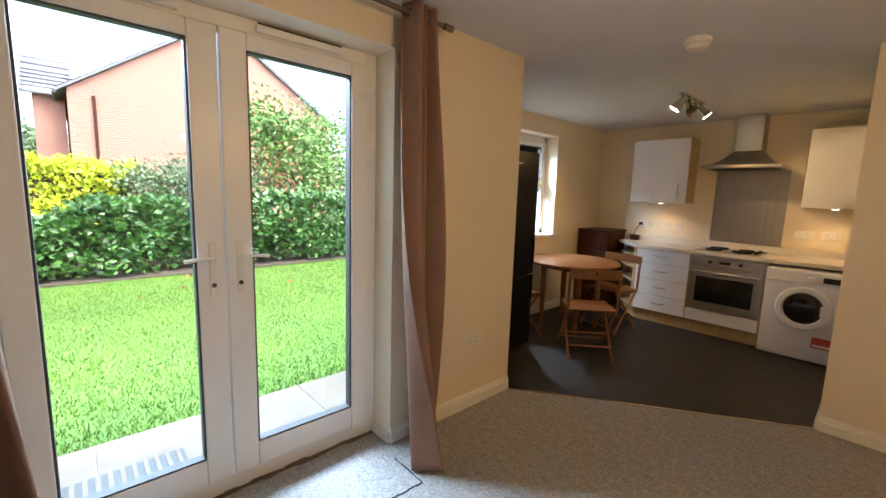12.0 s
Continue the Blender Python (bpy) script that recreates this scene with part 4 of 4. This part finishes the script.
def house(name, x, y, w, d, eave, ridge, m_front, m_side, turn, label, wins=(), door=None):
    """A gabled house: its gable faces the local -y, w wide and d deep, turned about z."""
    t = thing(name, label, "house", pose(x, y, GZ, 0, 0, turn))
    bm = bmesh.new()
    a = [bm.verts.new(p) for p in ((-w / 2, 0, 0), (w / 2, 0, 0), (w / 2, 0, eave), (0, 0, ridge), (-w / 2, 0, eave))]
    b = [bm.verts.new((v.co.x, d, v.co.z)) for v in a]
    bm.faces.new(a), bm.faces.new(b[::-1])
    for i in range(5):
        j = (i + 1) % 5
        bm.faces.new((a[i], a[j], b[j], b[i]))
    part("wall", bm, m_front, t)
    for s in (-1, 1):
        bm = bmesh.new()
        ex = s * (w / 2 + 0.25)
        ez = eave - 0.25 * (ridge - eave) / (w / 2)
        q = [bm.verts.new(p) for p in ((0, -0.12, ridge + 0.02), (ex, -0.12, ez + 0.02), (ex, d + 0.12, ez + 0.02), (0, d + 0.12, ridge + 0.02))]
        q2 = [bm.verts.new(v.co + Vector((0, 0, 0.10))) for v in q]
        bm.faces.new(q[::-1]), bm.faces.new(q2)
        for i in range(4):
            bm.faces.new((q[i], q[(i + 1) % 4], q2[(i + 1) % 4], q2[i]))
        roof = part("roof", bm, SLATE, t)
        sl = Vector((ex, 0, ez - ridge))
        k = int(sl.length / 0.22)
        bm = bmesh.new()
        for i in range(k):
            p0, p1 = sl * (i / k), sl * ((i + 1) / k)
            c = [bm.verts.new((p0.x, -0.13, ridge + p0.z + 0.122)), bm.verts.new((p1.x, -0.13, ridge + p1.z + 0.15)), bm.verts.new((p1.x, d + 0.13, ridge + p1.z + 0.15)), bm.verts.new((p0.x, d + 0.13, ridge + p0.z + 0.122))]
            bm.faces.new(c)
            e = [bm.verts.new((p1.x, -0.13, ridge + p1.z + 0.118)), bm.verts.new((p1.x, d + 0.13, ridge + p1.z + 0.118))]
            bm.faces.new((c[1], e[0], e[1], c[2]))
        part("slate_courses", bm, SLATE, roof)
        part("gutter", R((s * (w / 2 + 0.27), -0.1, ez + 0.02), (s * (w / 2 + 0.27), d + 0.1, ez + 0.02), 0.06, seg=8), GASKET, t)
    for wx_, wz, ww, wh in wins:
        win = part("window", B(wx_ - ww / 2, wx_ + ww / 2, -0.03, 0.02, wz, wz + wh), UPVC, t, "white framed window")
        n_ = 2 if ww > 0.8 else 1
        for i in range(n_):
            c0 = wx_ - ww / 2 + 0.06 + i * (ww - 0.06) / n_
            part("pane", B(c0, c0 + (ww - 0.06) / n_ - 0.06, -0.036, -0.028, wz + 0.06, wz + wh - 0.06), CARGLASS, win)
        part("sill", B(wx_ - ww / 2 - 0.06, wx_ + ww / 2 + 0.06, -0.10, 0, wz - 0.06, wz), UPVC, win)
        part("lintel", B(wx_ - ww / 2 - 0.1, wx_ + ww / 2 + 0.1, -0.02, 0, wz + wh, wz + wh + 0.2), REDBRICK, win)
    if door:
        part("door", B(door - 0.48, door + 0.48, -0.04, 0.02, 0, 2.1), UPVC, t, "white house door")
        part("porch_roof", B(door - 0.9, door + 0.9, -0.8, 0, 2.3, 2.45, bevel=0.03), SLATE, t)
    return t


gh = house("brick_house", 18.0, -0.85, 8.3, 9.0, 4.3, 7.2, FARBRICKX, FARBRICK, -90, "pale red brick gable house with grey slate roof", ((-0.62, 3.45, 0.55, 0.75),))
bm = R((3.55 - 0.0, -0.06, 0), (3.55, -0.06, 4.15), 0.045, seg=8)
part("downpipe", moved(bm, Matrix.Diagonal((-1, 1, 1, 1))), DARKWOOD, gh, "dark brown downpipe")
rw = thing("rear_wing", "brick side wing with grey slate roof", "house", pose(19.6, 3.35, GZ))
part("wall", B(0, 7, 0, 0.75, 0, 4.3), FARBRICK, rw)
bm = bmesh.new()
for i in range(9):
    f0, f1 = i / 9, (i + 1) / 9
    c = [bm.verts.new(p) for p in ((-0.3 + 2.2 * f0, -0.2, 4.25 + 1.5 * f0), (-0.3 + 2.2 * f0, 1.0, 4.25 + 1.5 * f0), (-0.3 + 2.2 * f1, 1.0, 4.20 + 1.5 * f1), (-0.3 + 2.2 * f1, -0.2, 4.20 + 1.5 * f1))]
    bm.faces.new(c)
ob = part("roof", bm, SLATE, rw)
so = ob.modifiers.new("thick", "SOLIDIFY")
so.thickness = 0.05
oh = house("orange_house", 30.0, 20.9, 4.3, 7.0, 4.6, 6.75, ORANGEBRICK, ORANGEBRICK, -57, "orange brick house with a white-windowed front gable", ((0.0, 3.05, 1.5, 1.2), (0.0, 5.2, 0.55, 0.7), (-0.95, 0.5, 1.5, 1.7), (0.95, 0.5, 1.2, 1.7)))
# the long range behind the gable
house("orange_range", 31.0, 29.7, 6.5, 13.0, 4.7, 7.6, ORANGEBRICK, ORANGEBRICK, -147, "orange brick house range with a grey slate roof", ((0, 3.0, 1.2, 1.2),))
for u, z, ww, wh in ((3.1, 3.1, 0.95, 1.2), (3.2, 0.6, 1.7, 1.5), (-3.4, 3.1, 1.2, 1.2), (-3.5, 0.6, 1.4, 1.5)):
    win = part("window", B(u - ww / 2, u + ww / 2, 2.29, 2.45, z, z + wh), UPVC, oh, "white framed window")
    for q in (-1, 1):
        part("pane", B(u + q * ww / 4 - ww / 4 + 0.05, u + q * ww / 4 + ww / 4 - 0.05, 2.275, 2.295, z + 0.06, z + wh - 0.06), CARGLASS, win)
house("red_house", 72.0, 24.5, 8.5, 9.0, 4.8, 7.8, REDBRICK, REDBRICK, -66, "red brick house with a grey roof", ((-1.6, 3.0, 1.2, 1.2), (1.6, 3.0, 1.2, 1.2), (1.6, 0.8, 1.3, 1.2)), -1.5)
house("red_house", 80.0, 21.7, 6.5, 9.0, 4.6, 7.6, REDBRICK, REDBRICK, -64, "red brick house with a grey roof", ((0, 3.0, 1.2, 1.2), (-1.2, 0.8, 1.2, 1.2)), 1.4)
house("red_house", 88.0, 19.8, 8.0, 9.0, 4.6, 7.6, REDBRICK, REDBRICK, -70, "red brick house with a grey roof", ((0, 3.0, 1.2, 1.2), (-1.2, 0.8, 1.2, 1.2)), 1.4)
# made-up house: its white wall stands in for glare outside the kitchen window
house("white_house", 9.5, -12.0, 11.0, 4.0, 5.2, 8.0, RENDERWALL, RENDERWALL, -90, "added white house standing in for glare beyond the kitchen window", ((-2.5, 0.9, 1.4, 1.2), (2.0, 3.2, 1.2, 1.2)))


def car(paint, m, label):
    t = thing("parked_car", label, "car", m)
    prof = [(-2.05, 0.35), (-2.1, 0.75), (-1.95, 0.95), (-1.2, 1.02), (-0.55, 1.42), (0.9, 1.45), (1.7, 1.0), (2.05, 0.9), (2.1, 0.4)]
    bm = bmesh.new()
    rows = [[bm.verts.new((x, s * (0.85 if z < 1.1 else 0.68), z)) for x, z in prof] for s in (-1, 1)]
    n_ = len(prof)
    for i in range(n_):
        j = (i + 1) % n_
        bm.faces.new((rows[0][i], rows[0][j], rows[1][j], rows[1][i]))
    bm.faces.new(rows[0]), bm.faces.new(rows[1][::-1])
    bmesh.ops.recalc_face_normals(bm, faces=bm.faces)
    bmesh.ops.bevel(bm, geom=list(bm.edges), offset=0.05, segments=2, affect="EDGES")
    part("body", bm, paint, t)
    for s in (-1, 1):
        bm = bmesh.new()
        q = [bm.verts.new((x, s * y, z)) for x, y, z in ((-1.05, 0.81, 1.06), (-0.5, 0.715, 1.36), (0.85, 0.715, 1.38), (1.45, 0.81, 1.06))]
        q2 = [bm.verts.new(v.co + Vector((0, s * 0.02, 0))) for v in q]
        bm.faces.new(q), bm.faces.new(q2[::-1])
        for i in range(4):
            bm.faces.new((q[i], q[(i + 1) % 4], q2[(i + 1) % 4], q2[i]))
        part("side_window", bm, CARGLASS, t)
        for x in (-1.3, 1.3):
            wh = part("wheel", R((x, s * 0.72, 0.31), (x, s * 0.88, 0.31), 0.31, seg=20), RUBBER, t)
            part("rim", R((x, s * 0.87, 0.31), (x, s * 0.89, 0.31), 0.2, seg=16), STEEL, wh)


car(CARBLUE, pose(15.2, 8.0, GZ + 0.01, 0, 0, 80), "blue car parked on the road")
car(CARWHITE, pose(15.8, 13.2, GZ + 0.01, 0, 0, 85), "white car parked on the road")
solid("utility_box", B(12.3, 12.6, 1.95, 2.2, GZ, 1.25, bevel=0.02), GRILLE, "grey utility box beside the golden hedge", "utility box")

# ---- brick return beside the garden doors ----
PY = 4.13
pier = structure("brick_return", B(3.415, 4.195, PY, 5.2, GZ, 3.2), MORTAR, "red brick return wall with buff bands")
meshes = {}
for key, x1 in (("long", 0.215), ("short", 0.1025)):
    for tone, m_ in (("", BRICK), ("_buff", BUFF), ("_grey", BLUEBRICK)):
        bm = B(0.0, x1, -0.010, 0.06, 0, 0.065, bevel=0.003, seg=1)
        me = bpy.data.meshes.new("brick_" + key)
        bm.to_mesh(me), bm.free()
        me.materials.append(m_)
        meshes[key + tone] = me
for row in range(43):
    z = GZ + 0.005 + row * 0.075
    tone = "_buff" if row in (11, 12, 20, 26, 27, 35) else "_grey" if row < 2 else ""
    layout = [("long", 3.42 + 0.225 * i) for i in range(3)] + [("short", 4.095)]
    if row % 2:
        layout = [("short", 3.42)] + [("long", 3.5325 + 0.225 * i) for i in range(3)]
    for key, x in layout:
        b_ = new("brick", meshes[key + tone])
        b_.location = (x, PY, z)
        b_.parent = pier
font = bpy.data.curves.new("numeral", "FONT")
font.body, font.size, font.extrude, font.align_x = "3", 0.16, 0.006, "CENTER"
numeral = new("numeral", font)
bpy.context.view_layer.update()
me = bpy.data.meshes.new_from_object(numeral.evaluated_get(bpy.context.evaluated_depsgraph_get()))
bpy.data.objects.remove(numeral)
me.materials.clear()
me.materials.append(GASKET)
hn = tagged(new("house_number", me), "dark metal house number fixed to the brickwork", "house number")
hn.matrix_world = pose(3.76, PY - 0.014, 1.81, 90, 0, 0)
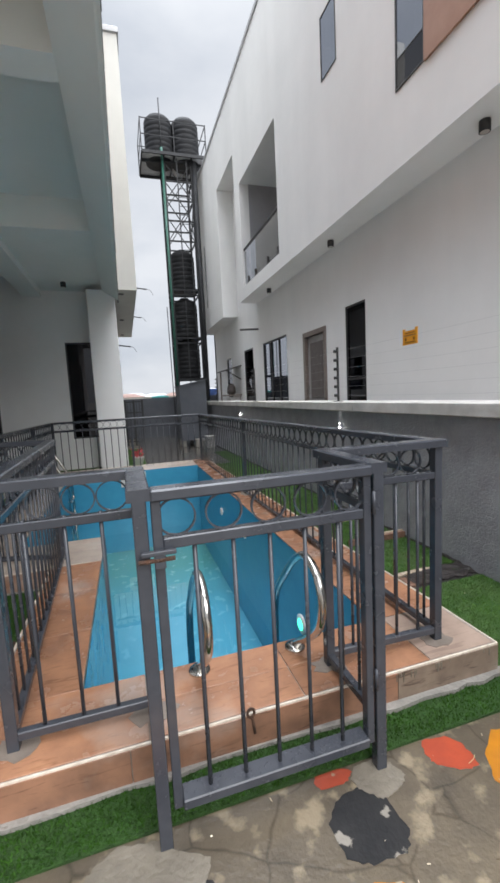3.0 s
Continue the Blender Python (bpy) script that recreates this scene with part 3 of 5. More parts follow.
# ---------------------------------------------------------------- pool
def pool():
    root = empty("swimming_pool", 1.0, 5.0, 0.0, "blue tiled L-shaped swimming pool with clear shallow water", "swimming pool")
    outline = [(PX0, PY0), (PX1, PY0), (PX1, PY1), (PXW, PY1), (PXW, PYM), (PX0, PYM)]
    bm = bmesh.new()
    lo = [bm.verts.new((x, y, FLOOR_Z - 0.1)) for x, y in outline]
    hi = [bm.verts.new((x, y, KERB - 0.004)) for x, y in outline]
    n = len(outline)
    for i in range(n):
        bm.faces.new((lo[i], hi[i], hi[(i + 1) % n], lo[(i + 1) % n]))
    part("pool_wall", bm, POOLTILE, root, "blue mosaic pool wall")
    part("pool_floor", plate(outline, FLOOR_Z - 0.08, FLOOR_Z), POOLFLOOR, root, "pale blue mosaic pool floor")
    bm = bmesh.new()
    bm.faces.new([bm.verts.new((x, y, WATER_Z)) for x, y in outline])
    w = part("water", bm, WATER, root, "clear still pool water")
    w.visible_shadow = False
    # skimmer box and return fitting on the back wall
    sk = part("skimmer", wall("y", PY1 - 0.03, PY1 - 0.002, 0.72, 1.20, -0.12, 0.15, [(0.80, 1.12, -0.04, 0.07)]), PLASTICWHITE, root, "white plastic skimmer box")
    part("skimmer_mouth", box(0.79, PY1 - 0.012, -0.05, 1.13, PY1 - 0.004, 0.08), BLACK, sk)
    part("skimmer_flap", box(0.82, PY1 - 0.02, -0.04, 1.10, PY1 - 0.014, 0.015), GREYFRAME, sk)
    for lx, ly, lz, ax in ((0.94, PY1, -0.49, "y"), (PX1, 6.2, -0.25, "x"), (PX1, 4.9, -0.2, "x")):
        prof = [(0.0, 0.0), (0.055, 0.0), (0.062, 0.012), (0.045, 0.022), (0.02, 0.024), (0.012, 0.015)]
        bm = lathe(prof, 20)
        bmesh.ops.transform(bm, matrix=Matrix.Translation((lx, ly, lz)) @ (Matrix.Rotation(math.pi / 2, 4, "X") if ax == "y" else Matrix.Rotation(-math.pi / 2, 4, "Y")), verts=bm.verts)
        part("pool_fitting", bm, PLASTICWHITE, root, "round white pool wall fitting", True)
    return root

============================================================

» **REQUIRED TASK**: Show, from the listing above, each line that contains the word "script".

» **CORRECT RESULT**:
Continue the Blender Python (bpy) script that recreates this scene with part 4 of 4. This part finishes the script.
Continue the Blender Python (bpy) script that recreates this scene with part 3 of 5. More parts follow.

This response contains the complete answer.